Millennials are notorious for jumping jobs; they will simply not stay in one place for long. Companies often blame millennials for being impatient and entitled, which leads to frustration with the office culture however, millennials frequently claim that they quit bosses not jobs. In short, they leave not because they are unsatisfied with the working conditions, culture or the job itself, but because their superiors do not cater to their rather lofty needs.

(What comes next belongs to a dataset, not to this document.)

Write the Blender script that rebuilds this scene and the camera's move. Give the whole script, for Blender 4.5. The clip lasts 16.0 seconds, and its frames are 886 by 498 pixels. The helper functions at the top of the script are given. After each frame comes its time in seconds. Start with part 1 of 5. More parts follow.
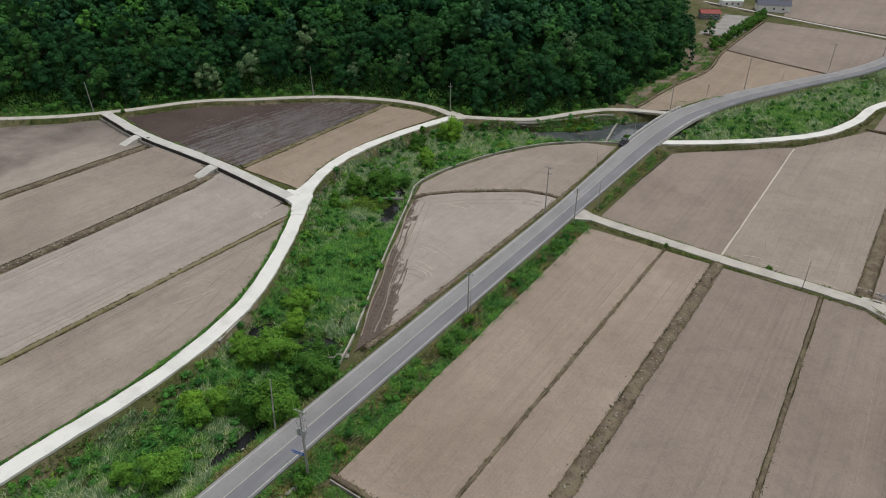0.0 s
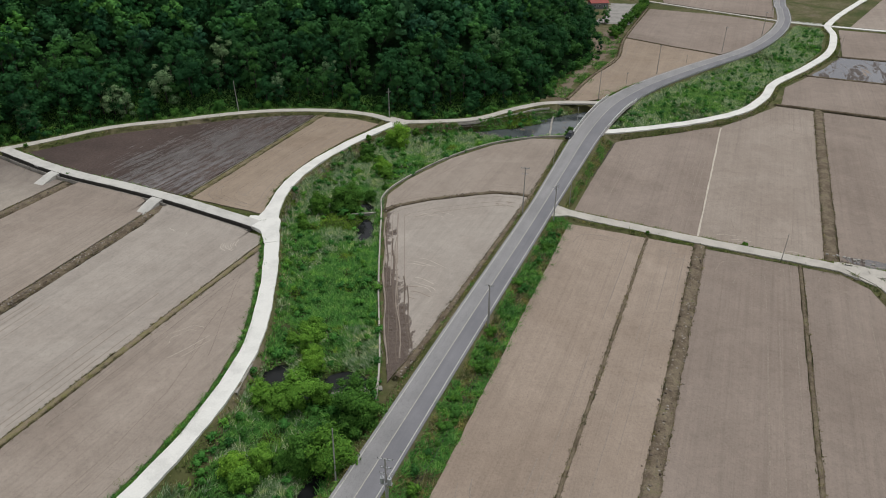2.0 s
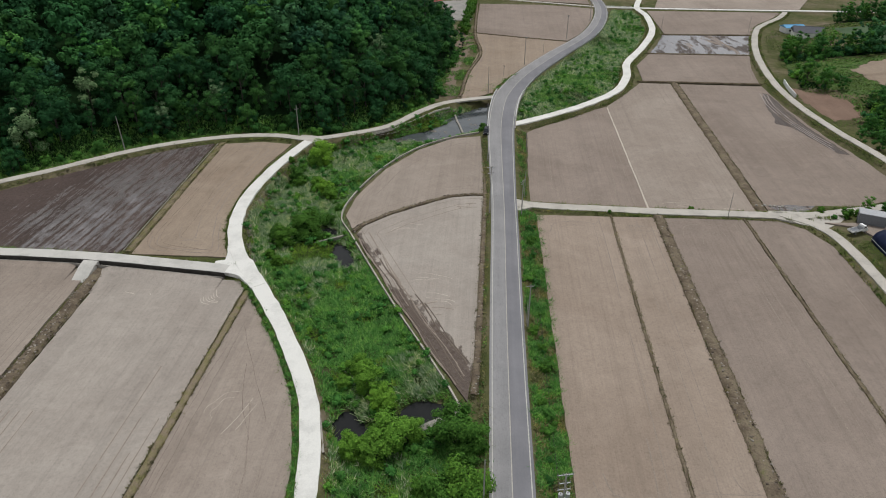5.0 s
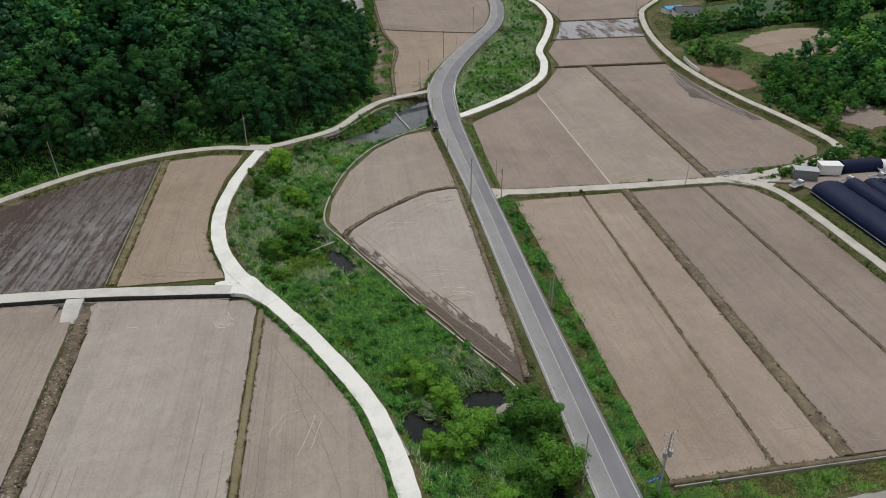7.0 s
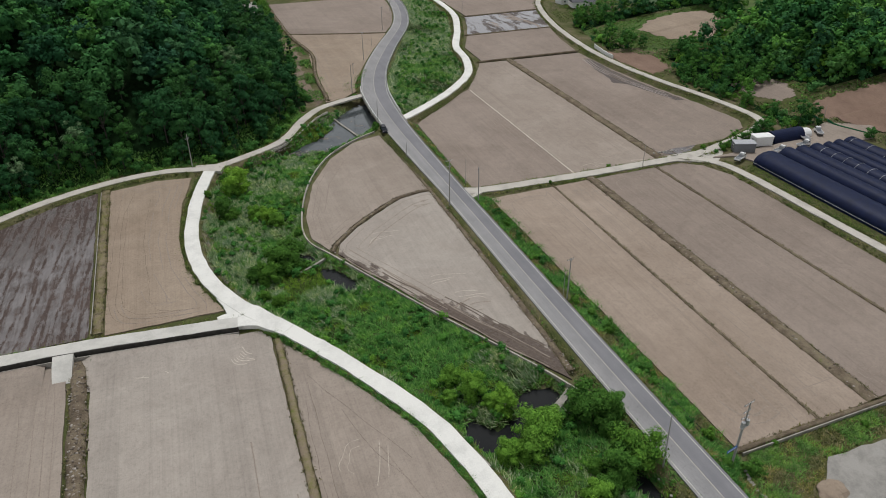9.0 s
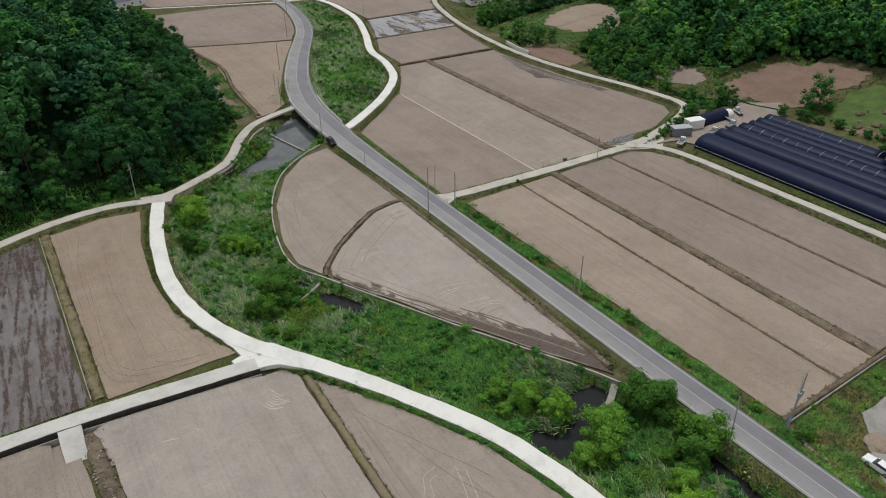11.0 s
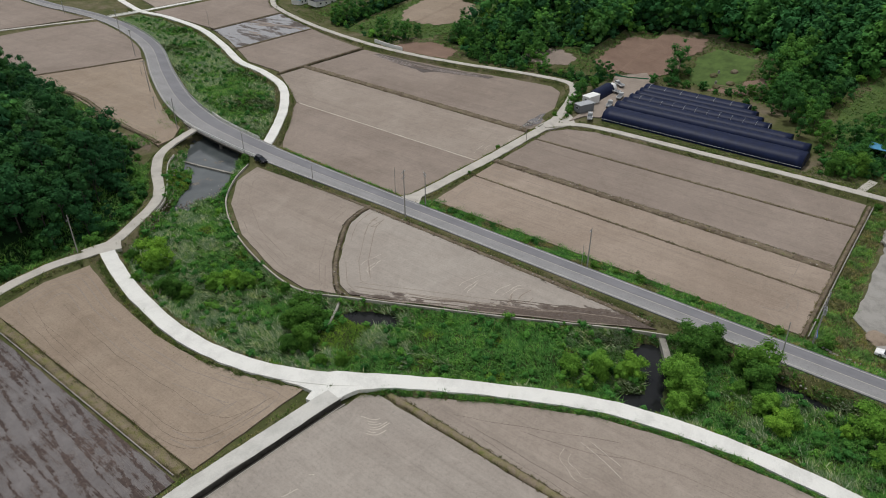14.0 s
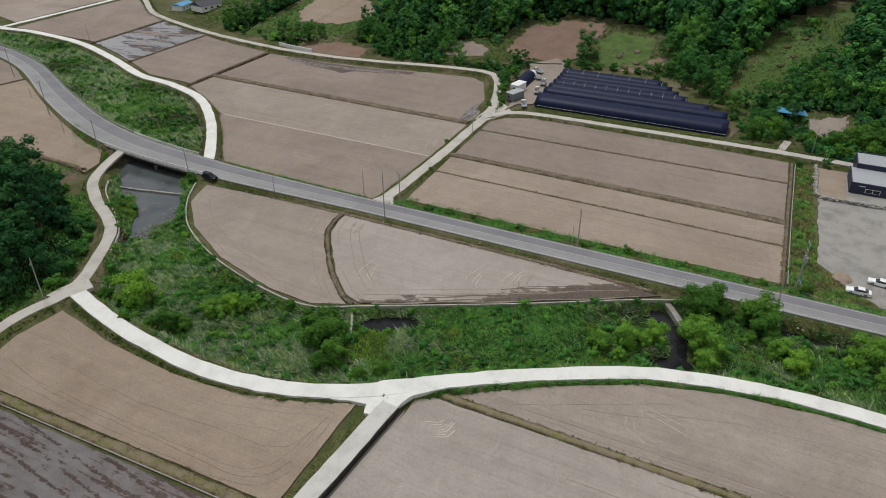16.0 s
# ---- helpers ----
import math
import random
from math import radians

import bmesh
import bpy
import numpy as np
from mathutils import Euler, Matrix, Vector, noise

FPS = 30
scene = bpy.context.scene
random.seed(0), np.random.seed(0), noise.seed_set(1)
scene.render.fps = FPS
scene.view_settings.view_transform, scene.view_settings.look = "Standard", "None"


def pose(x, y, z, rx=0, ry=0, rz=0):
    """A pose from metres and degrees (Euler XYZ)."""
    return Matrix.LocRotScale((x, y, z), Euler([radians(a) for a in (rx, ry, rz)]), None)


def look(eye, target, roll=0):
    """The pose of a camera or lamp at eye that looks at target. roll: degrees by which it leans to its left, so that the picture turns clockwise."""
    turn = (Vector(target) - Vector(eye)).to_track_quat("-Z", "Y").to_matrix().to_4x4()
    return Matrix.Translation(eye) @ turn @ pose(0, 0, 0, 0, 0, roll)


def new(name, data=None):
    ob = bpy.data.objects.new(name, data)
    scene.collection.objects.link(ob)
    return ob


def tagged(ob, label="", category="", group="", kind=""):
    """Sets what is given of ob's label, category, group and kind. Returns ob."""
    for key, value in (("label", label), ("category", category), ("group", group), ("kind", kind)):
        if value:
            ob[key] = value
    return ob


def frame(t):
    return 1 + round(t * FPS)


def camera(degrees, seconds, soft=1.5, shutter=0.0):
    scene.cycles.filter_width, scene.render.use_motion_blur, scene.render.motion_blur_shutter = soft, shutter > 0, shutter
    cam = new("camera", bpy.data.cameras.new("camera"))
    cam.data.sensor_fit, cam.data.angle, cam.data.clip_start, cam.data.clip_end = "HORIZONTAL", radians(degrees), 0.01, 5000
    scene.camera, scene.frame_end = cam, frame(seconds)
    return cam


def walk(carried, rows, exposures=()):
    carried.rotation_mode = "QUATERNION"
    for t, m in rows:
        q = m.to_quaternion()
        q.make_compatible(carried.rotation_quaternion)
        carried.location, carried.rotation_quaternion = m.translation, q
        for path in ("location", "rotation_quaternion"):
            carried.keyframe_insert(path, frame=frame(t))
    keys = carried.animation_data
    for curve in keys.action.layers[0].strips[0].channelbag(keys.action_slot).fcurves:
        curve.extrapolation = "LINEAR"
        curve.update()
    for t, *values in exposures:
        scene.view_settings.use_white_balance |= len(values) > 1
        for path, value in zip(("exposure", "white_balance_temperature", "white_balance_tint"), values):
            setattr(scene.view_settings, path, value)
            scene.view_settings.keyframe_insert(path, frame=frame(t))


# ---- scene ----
from mathutils.geometry import tessellate_polygon

cam = camera(66.4, 16.0, 1.0)
METRES, EYE, TILT, LEAN, TURN = 229.05, 82.0, 0.0, 0.0, 34.9
ROWS = [
    (0.0, 0.0, 0.0, 0.0, 0.23, -30.59, -0.4),
    (0.5, -0.0288, 0.0052, 0.0002, -2.75, -30.65, -0.27),
    (1.0, -0.0569, 0.0135, 0.0006, -5.73, -30.74, -0.17),
    (1.5, -0.0839, 0.0244, 0.001, -8.76, -30.8, -0.1),
    (2.0, -0.1114, 0.0368, 0.0015, -11.85, -30.77, -0.13),
    (2.5, -0.1395, 0.0495, 0.0017, -15.08, -30.73, -0.14),
    (3.0, -0.1679, 0.0626, 0.0017, -18.28, -30.68, -0.1),
    (3.5, -0.1967, 0.0757, 0.0022, -21.48, -30.65, -0.09),
    (4.0, -0.2255, 0.0888, 0.0023, -24.67, -30.61, -0.04),
    (4.5, -0.2542, 0.1026, 0.0027, -27.86, -30.61, 0.01),
    (7.0, -0.3865, 0.1893, 0.0063, -43.44, -31.01, 0.36),
    (7.5, -0.4076, 0.2117, 0.0071, -46.41, -31.13, 0.43),
    (8.0, -0.4261, 0.2356, 0.0079, -49.41, -31.21, 0.48),
    (8.5, -0.4421, 0.2606, 0.0086, -52.4, -31.29, 0.55),
    (9.0, -0.4556, 0.2867, 0.0094, -55.42, -31.35, 0.56),
    (11.5, -0.509, 0.4322, 0.0158, -70.59, -31.65, 0.36),
    (12.0, -0.5189, 0.4633, 0.0171, -73.56, -31.7, 0.35),
    (12.5, -0.5279, 0.4946, 0.0181, -76.74, -31.75, 0.35),
    (13.0, -0.5358, 0.5263, 0.019, -79.98, -31.82, 0.31),
    (13.5, -0.5424, 0.5583, 0.0197, -83.29, -31.9, 0.29),
    (14.0, -0.5473, 0.5907, 0.0206, -86.59, -31.99, 0.27),
    (14.5, -0.5501, 0.6231, 0.0214, -89.89, -32.08, 0.26),
    (15.0, -0.5504, 0.6551, 0.0224, -93.18, -32.22, 0.29),
    (15.5, -0.5475, 0.6867, 0.0234, -96.43, -32.39, 0.28),
    (16.0, -0.5418, 0.7177, 0.0236, -99.56, -32.43, 0.23),
]
walk(cam, [(t, pose(0, 0, EYE, TILT, LEAN, TURN) @ pose(METRES * x, METRES * y, METRES * z, 90 + pitch, roll, yaw)) for t, x, y, z, yaw, pitch, roll in ROWS])

# ---- world, sun ----
world = bpy.data.worlds.new("sky_world")
scene.world = world
world.use_nodes = True
wn = world.node_tree.nodes
sky = wn.new("ShaderNodeTexSky")
sky.sky_type, sky.sun_disc = "NISHITA", False
sky.sun_elevation, sky.sun_rotation = radians(72), radians(25)
sky.air_density, sky.dust_density, sky.ozone_density = 1.0, 4.0, 1.0
# a broken layer of bright cloud under the blue
link = world.node_tree.links.new
way = wn.new("ShaderNodeTexCoord").outputs["Generated"]
puff, cover, blend = wn.new("ShaderNodeTexNoise"), wn.new("ShaderNodeValToRGB"), wn.new("ShaderNodeMix")
puff.inputs["Scale"].default_value, puff.inputs["Detail"].default_value = 2.2, 6.0
cover.color_ramp.elements[0].position, cover.color_ramp.elements[1].position = 0.28, 0.52
blend.data_type = "RGBA"
# thin haze makes the cloud brighter towards the horizon
split, lift = wn.new("ShaderNodeSeparateXYZ"), wn.new("ShaderNodeValToRGB")
lift.color_ramp.elements[0].position, lift.color_ramp.elements[0].color = 0.12, (0.72, 0.74, 0.78, 1)
lift.color_ramp.elements[1].position, lift.color_ramp.elements[1].color = 0.55, (0.4, 0.41, 0.43, 1)
bright = wn.new("ShaderNodeVectorMath")
bright.operation = "SCALE"
bright.inputs["Scale"].default_value = 19.0
link_b = world.node_tree.links.new
link_b(wn.new("ShaderNodeTexCoord").outputs["Generated"], split.inputs[0]), link_b(split.outputs[2], lift.inputs[0])
link_b(lift.outputs[0], bright.inputs[0]), link_b(bright.outputs[0], blend.inputs[7])
link(way, puff.inputs["Vector"]), link(puff.outputs[0], cover.inputs[0]), link(cover.outputs[0], blend.inputs[0])
link(sky.outputs[0], blend.inputs[6]), link(blend.outputs[2], wn["Background"].inputs[0])
wn["Background"].inputs[1].default_value = 0.074
sun = new("sun", bpy.data.lights.new("sun", "SUN"))
sun.data.energy, sun.data.angle, sun.data.color = 2.7, radians(11), (0.985, 0.985, 0.98)
sun.matrix_world = look((0, 0, 0), (-0.13, -0.28, -0.95))
scene.view_settings.exposure = -0.28

# ---- materials ----


class Nodes:
    """A small hand for node trees: a material with its Principled shader."""

    def __init__(self, name, rough=0.9, spec=0.2, old=None):
        self.m = old or bpy.data.materials.new(name)
        self.m.use_nodes = True
        self.t = self.m.node_tree
        self.b = self.t.nodes["Principled BSDF"]
        self.b.inputs["Roughness"].default_value = rough
        self.b.inputs["Specular IOR Level"].default_value = spec
        self.co = self.t.nodes.new("ShaderNodeTexCoord").outputs["Object"]

    def world(self):
        self.co = self.t.nodes.new("ShaderNodeNewGeometry").outputs["Position"]
        return self

    def node(self, kind, **sets):
        n = self.t.nodes.new(kind)
        for k, v in sets.items():
            setattr(n, k, v)
        return n

    def put(self, value, socket):
        if isinstance(value, bpy.types.NodeSocket):
            self.t.links.new(value, socket)
        else:
            socket.default_value = value

    def scaled(self, sx, sy, sz, turn=0.0):
        n = self.node("ShaderNodeMapping")
        self.put(self.co, n.inputs[0])
        n.inputs["Scale"].default_value = (sx, sy, sz)
        n.inputs["Rotation"].default_value = (0, 0, radians(turn))
        return n.outputs[0]

    def noise(self, scale, detail=4.0, rough=0.6, co=None, warp=0.0):
        n = self.node("ShaderNodeTexNoise")
        self.put(co or self.co, n.inputs["Vector"])
        for k, v in (("Scale", scale), ("Detail", detail), ("Roughness", rough), ("Distortion", warp)):
            n.inputs[k].default_value = v
        return n.outputs[0]

    def ramp(self, fac, *stops):
        n = self.node("ShaderNodeValToRGB")
        self.put(fac, n.inputs[0])
        el = n.color_ramp.elements
        while len(el) < len(stops):
            el.new(0.5)
        for e, (p, c) in zip(el, stops):
            e.position, e.color = p, (*c, 1) if not isinstance(c, (int, float)) else (c, c, c, 1)
        return n.outputs[0]

    def mix(self, fac, a, b, how="MIX"):
        n = self.node("ShaderNodeMix", data_type="RGBA", blend_type=how)
        self.put(fac, n.inputs[0])
        for v, s in ((a, n.inputs[6]), (b, n.inputs[7])):
            self.put((*v, 1) if isinstance(v, tuple) else v, s)
        return n.outputs[2]

    def math(self, op, a, b=0.0):
        n = self.node("ShaderNodeMath", operation=op)
        self.put(a, n.inputs[0]), self.put(b, n.inputs[1])
        return n.outputs[0]

    def random(self):
        return self.node("ShaderNodeObjectInfo").outputs["Random"]

    def island(self):
        return self.node("ShaderNodeNewGeometry").outputs["Random Per Island"]

    def bump(self, height, strength=0.3, distance=0.1):
        n = self.node("ShaderNodeBump")
        n.inputs["Strength"].default_value, n.inputs["Distance"].default_value = strength, distance
        self.put(height, n.inputs["Height"])
        self.put(n.outputs[0], self.b.inputs["Normal"])
        return self

    def colour(self, c):
        self.put((*c, 1) if isinstance(c, tuple) else c, self.b.inputs["Base Color"])
        return self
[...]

Here is a breakdown of the reasons that cause millennials to leave and what corporates should do to retain them, because – don’t forget – millennials will make up the bulk of the workforce in a few years more.
How Am I Doing?
Millennials grew up in a world of technology, specifically, gaming technology. Even the most reluctant millennial probably played a small game like minesweeper that was already installed on their computers in the 90’s. This is a generation who grew up receiving constant feedback on every move they made and then adjusted accordingly. Personal growth is huge for them. Feedback is their default learning mechanism. Unlike earlier generations, millennials will not be offended by feedback because they see it not as an attack on their ego or personality, but as constructive criticism. If companies were willing to implement corporate recognition programs in order to highlight the behaviour and work ethics that they expect as opposed to not seeing results till the shareholder meeting, millennials would feel that is a place they can learn and grow in.
What Am I Achieving?
Millennials have an almost pathological need to contribute in a meaningful way in whatever area they work in. Many of them are engaged in volunteer programs if their workplace is not ‘rewarding’ enough. This is also a job satisfaction criterion for them. If they do not feel that they are making a difference with their lives and their jobs, they will quit. Granted, millennials are often impatient, but if they at least see some mechanism that is in place to offer CSR opportunities or some form of outreach infrastructure that caters to those in need. If the job itself cannot provide that (and many jobs in the business world cannot), companies should look into employee engagement programs that will allow millennials to feel that they are making a difference.